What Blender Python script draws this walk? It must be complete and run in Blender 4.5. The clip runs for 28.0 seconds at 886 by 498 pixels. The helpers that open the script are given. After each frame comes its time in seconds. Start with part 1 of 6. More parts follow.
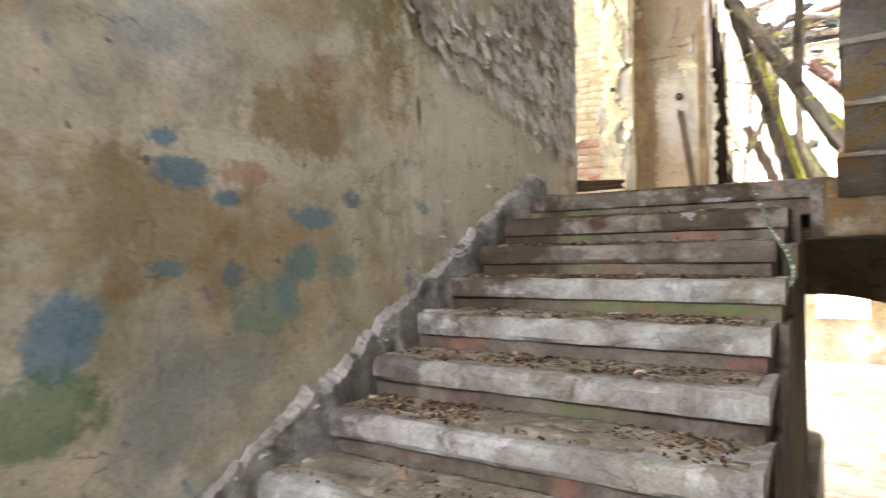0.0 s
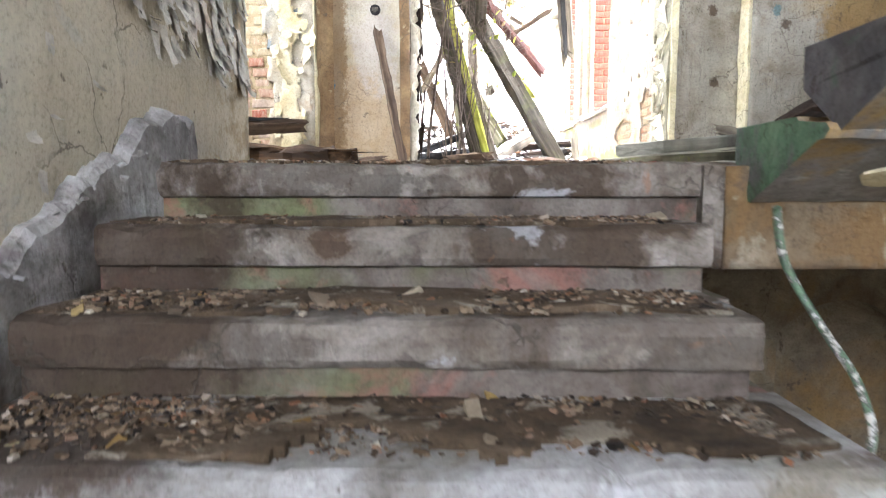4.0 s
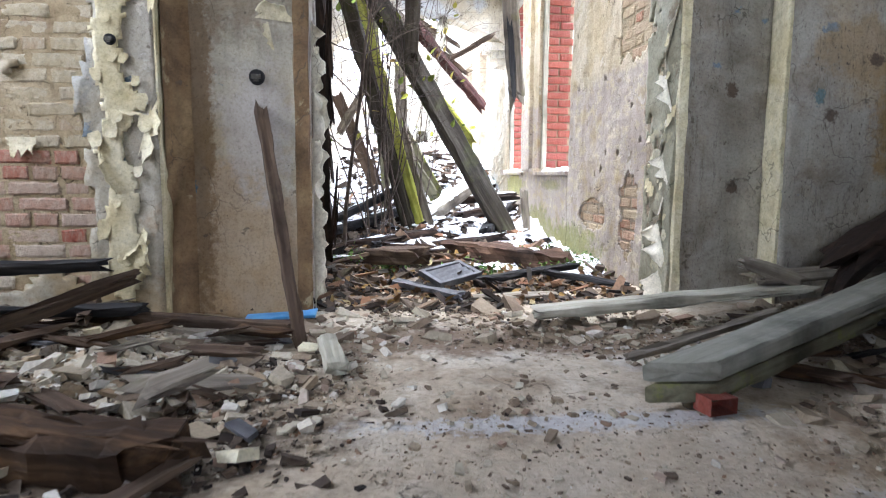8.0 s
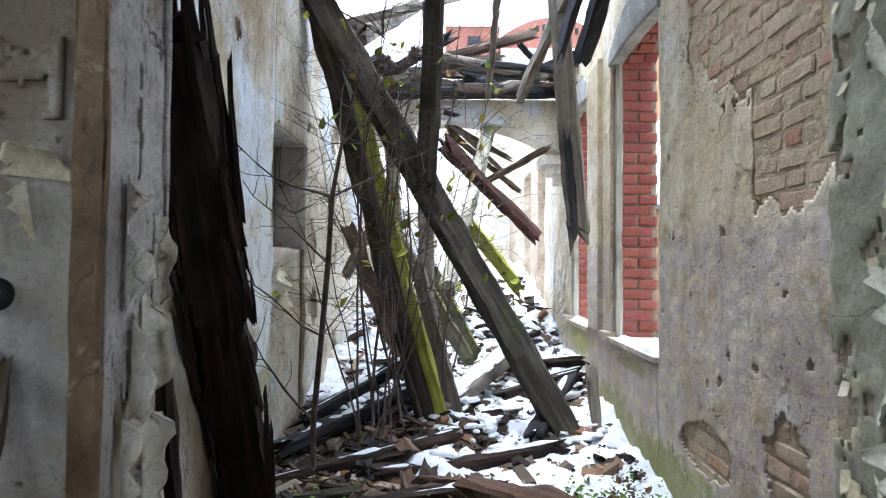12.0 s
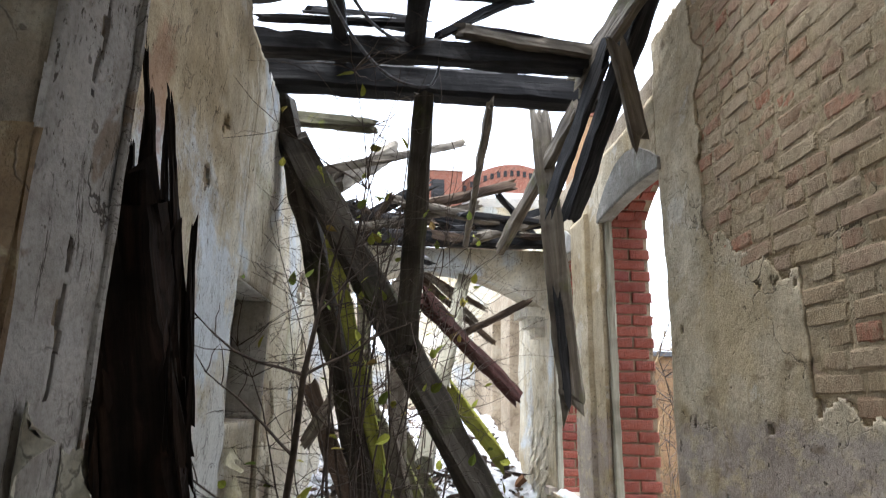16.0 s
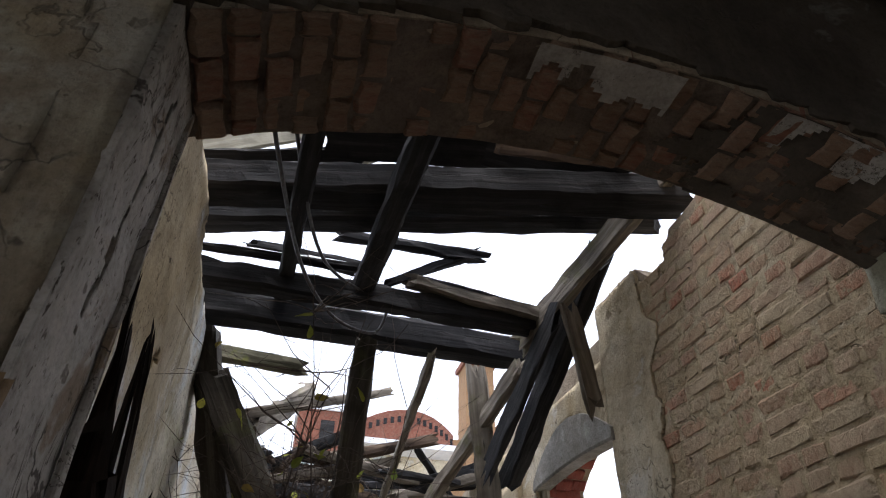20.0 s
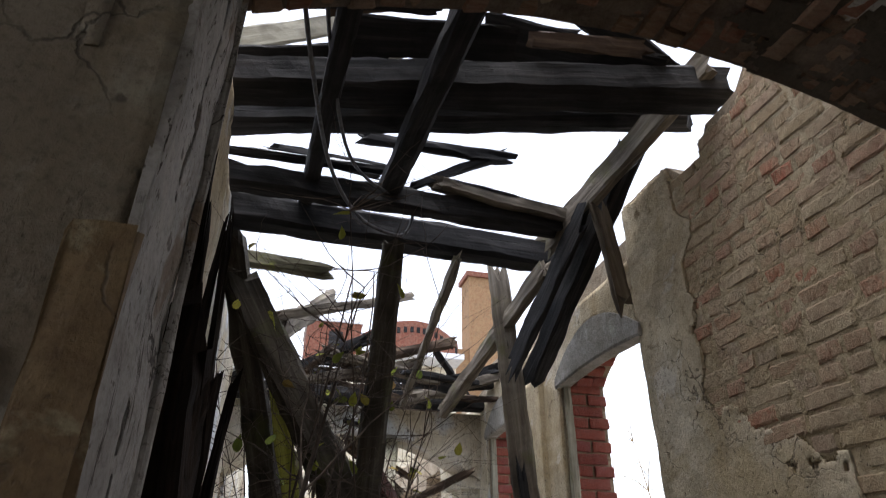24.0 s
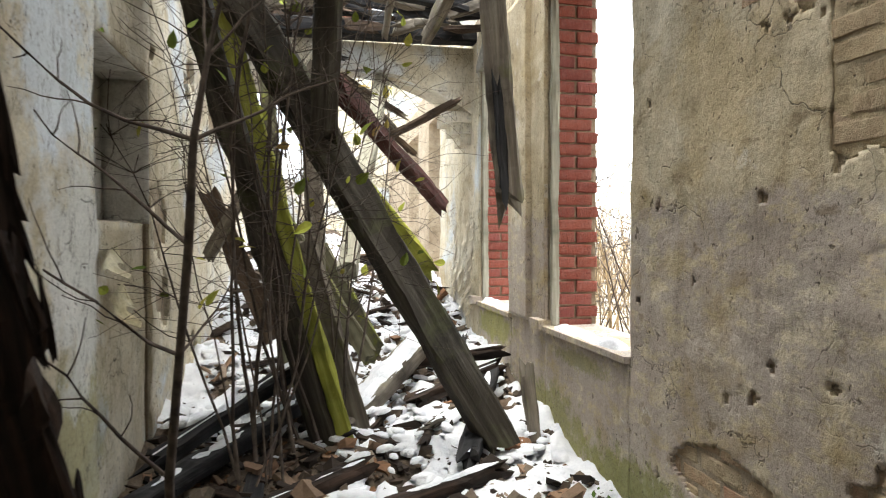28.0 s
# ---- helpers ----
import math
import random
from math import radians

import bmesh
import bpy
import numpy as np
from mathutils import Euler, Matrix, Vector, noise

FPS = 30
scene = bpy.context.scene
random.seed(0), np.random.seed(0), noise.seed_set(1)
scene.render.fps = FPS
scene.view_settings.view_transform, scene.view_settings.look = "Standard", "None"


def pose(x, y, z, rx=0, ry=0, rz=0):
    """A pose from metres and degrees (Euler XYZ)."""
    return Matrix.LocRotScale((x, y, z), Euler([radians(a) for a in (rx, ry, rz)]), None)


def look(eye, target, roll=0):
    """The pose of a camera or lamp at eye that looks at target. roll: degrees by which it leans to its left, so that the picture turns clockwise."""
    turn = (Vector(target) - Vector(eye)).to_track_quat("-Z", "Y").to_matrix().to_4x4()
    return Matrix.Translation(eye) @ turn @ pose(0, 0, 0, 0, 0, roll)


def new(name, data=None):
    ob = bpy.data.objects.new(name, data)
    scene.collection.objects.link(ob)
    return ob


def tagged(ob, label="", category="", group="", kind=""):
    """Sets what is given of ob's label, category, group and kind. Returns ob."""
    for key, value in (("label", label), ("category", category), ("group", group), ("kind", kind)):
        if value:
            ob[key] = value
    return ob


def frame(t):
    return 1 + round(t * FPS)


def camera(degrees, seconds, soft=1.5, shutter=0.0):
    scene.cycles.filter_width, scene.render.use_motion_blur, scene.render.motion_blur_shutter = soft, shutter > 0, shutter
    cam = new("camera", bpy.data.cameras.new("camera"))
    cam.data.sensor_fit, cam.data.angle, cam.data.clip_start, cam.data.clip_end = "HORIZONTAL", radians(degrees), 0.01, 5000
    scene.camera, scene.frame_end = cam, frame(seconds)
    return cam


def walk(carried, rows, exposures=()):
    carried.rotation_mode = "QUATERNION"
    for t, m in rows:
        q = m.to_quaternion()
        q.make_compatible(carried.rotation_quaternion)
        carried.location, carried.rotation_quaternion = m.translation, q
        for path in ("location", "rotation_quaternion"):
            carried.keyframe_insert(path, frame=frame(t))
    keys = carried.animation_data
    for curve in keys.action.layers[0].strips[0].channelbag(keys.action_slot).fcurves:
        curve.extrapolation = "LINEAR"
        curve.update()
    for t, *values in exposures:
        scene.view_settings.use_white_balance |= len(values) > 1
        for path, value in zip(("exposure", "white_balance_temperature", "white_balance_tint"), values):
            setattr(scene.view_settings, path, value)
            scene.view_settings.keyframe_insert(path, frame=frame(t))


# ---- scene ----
# camera
cam = camera(70.7, 28.0, soft=1.1, shutter=0.4)
PATH = [
    (0, (0.072, 0.046, -0.411), (-1.006, 1.73, -0.368), -0.5),
    (0.5, (-0.093, 0.207, -0.441), (-0.814, 2.072, -0.422), -0.1),
    (1, (-0.244, 0.441, -0.487), (-0.804, 2.361, -0.537), -0.0),
    (1.5, (-0.411, 0.683, -0.488), (-0.838, 2.636, -0.557), 0.7),
    (2, (-0.544, 0.94, -0.485), (-0.744, 2.927, -0.585), 0.6),
    (2.5, (-0.599, 1.245, -0.41), (-0.685, 3.241, -0.504), 0.5),
    (3, (-0.699, 1.486, -0.25), (-0.708, 3.481, -0.382), 0.3),
    (3.5, (-0.699, 1.675, -0.159), (-0.691, 3.662, -0.388), 0.1),
    (4, (-0.765, 1.886, -0.078), (-0.787, 3.877, -0.269), 0.0),
    (4.5, (-0.848, 2.076, 0.112), (-0.837, 4.064, -0.108), -0.1),
    (6.5, (-0.716, 2.947, 0.52), (-0.568, 4.929, 0.296), 0.4),
    (7, (-0.69, 3.145, 0.638), (-0.594, 5.129, 0.411), 0.9),
    (7.5, (-0.743, 3.306, 0.771), (-0.59, 5.287, 0.544), 0.6),
    (8, (-0.731, 3.481, 0.811), (-0.521, 5.456, 0.576), 0.4),
    (8.5, (-0.693, 3.701, 0.979), (-0.516, 5.685, 0.797), 0.4),
    (9, (-0.751, 3.919, 1.105), (-0.621, 5.912, 1.001), 0.7),
    (9.5, (-0.691, 4.086, 1.175), (-0.525, 6.075, 1.044), 0.2),
    (10, (-0.618, 4.36, 1.341), (-0.518, 6.354, 1.221), 0.6),
    (10.5, (-0.556, 4.588, 1.392), (-0.491, 6.586, 1.343), 0.4),
    (11, (-0.499, 4.836, 1.384), (-0.347, 6.83, 1.422), 0.3),
    (11.5, (-0.321, 5.107, 1.388), (-0.203, 7.102, 1.453), 0.1),
    (12, (-0.229, 5.365, 1.391), (-0.251, 7.364, 1.445), 0.5),
    (12.5, (-0.089, 5.551, 1.415), (-0.159, 7.549, 1.482), -0.1),
    (14.5, (-0.076, 5.676, 1.44), (-0.278, 7.665, 1.466), 0.5),
    (15, (-0.129, 5.704, 1.555), (-0.369, 7.689, 1.604), -0.1),
    (15.5, (-0.281, 5.742, 1.607), (-0.312, 7.719, 1.908), 2.3),
    (16, (-0.409, 5.805, 1.636), (-0.296, 7.745, 2.112), 1.2),
    (16.5, (-0.507, 5.812, 1.67), (-0.288, 7.712, 2.255), 1.9),
    (17, (-0.632, 5.824, 1.71), (-0.289, 7.679, 2.373), 1.4),
    (17.5, (-0.657, 5.845, 1.74), (-0.244, 7.639, 2.521), 0.7),
    (18, (-0.678, 5.853, 1.765), (-0.258, 7.59, 2.665), 0.4),
    (18.5, (-0.697, 5.844, 1.77), (-0.302, 7.547, 2.74), 0.8),
    (19, (-0.707, 5.908, 1.769), (-0.304, 7.587, 2.778), 0.5),
    (19.5, (-0.701, 6.001, 1.802), (-0.299, 7.643, 2.87), 0.3),
    (20, (-0.74, 6.05, 1.789), (-0.343, 7.623, 2.958), 1.2),
    (20.5, (-0.819, 6.065, 1.756), (-0.304, 7.616, 2.908), 2.5),
    (21, (-0.862, 6.122, 1.786), (-0.256, 7.635, 2.945), 0.6),
    (21.5, (-0.847, 6.108, 1.792), (-0.227, 7.592, 2.98), 0.3),
    (23.5, (-0.879, 6.150, 1.756), (-0.370, 7.652, 2.974), -0.2),
    (24, (-0.892, 6.161, 1.732), (-0.450, 7.870, 2.673), 0.4),
    (24.5, (-0.895, 6.157, 1.715), (-0.449, 7.882, 2.624), 0.7),
    (25, (-0.887, 6.177, 1.700), (-0.420, 7.903, 2.596), 0.6),
    (25.5, (-0.883, 6.200, 1.665), (-0.405, 7.995, 2.406), 0.1),
    (26, (-0.862, 6.210, 1.636), (-0.414, 8.120, 2.025), -0.7),
    (26.5, (-0.815, 6.202, 1.556), (-0.443, 8.165, 1.649), -0.4),
    (27, (-0.769, 6.208, 1.468), (-0.376, 8.169, 1.47), -1.1),
    (27.5, (-0.599, 6.239, 1.427), (-0.213, 8.202, 1.406), -0.6),
    (28, (-0.463, 6.402, 1.424), (-0.05, 8.358, 1.388), -0.1),
]
EXPOSURES = [(0.0, 5.6, 6850, 11), (1.0, 5.65, 6300, 11), (2.0, 5.95, 5950, 11), (4.5, 5.7, 6050, 11), (6.5, 4.6, 5800, 12), (8.0, 4.35, 5600, 12), (10.0, 3.55, 5450, 10), (12.5, 3.25, 5400, 9), (14.5, 3.45, 5650, 10),
             (15.0, 3.2, 5750, 9), (15.5, 2.85, 5900, 9), (16.0, 2.6, 6000, 9), (17.0, 2.05, 6100, 12), (20.0, 1.8, 6150, 13), (23.5, 1.8, 6150, 13), (25.0, 1.55, 6350, 12), (26.0, 1.55, 6450, 9), (26.5, 2.05, 6600, 6), (27.0, 2.62, 6650, 6), (28.0, 2.9, 6550, 6)]
walk(cam, [(t, look(eye, target, roll)) for t, eye, target, roll in PATH], EXPOSURES)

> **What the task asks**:
Retype the portion of the data above that starts on the line with "for t, *values" and finishes on the line with "scene.view_settings.keyframe_insert(path, frame=frame(t))", including both of those lines.

> **Response to the task**:
    for t, *values in exposures:
        scene.view_settings.use_white_balance |= len(values) > 1
        for path, value in zip(("exposure", "white_balance_temperature", "white_balance_tint"), values):
            setattr(scene.view_settings, path, value)
            scene.view_settings.keyframe_insert(path, frame=frame(t))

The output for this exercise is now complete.